Uno dei paradossi più gravi della crisi italiana è che il Paese ritenuto più a rischio del mondo dopo la Grecia è ampiamente solvente. Lasciando perdere i rating, basta guardare – tra tanti indicatori – alla ricchezza finanziaria privata delle famiglie, ancorché concentrata nell’immobiliare. I più di 8.000 miliardi di euro stimati sono il quadruplo del debito pubblico, che pure resta collocato alla famigerata “quota 120” sul Pil. Un secondo paradosso – strettamente collegato al primo – è che un Paese a storica capacità di risparmio ha confermato la forza della sua civiltà finanziaria anche nella tenuta del suo sistema bancario: eppure sono stati ancora una volta i titoli creditizi – ossatura dell’indice Ftse-Mib – a zavorrare ieri Piazza Affari fino al -6,8% di chiusura (la peggiore dopo il fallimento di Lehman Brothers).
Nessuna grande banca italiana è fallita dopo il collasso di Wall Street e della City, gli aiuti pubblici sono stati pressoché simbolici e tutti i grandi gruppi hanno ricapitalizzato. I loro bilanci sono (ovviamente) più carichi di titoli di Stato italiani, ma molto più leggeri sia di titoli greci che di strumenti strutturati “tossici” rispetto alle banche tedesche o francesi, sia in cifre assolute che in rapporto alle basi patrimoniali di vigilanza. Eppure l’Eba (la nuova authority europea di supervisione bancaria presieduta dall’italiano Andrea Enria) ha tratto conseguenze severe dall’ultimo accordo Ue sul risanamento bancario: ai gruppi italiani è stato intimato velocemente un nuovo rafforzamento patrimoniale (per portare al 9% il livello Tier 1 di capitale di rischio), in assoluto il più consistente in Europa. Anche in questo caso con motivazioni e con esiti paradossali.
Paradossale è che le regole contabili (Ias e Basilea 3) impongano di mettere in bilancio “tutte e subito” le svalutazioni di Bot e Btp – come se il rischio-Italia fosse quello espresso dalla speculazione – e praticamente ignora che i titoli “illiquidi” nei portafogli della Duetsche Bank valgono zero. Paradossale è che una Bcc italiana per far credito a una Pmi dietro l’angolo, conosciuta da decenni, debba seguire regole più stringenti di quelle imposta alla Goldman Sachs se compra un miliardo di obbligazioni derivate.

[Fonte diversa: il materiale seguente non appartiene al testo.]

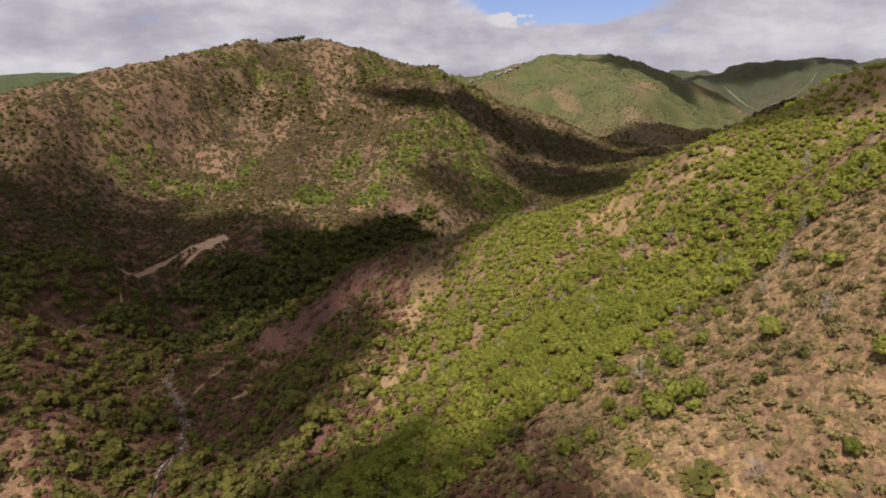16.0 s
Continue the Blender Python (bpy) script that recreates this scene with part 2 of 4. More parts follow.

Paradossale, infine, è che l’unica banca italiana giudicata a posto dall’Eba sul piano degli equilibri patrimoniali (Intesa Sanpaolo) sia stata la più punita dai mercati ieri: dopo essere stata tra le più premiate pochi giorni fa.
Ha pesato la dura presa di posizione (a nome di tutti) da parte del presidente di Intesa, Giovanni Bazoli? Lui e il leader delle fondazioni bancarie – Giuseppe Guzzetti – hanno prospettato il paradosso finale, potenzialmente tragico: che le banche italiane diventino facile preda di scalate estere, strette fra controversi allarmi delle authority e speculazione spietata (e non finiremo mai di ricordare che la speculazione contro il rischio-Italia è alimentata anche da risparmi italiani).
Che fare? Può sembrare banale, ma anche la “questione bancaria” (costitutiva della sovranità di un Paese come e più della solvibilità pubblica) non può che essere affrontata in termini di credibilità politica: a) per diminuire la pressione sui titoli di Stato; b) per aumentare la capacità negoziale di un Paese-fondatore della Ue al tavolo delle regole bancarie; c) per imporre – se necessario – divieti legali alla scalabilità delle banche. Su questo versante, il governo Berlusconi ha mostrato una debolezza controversa ben prima che diventasse conclamata: quando acconsentì – con qualche mal di pancia – all’ingresso di capitali libici in UniCredit. (A proposito: il primo vero test della “nuova” Banca d’Italia di Ignazio Visco è già iniziato; che non sia tempo di professorini ormai vetero-liberisti lo ha segnalato la clamorosa bocciatura di Francesco Giavazzi all’ultima assemblea Mediobanca. Gli è stato preferito Fabio Roversi Monaco, giurista, in rappresentanza della Fondazione Cassa Bologna).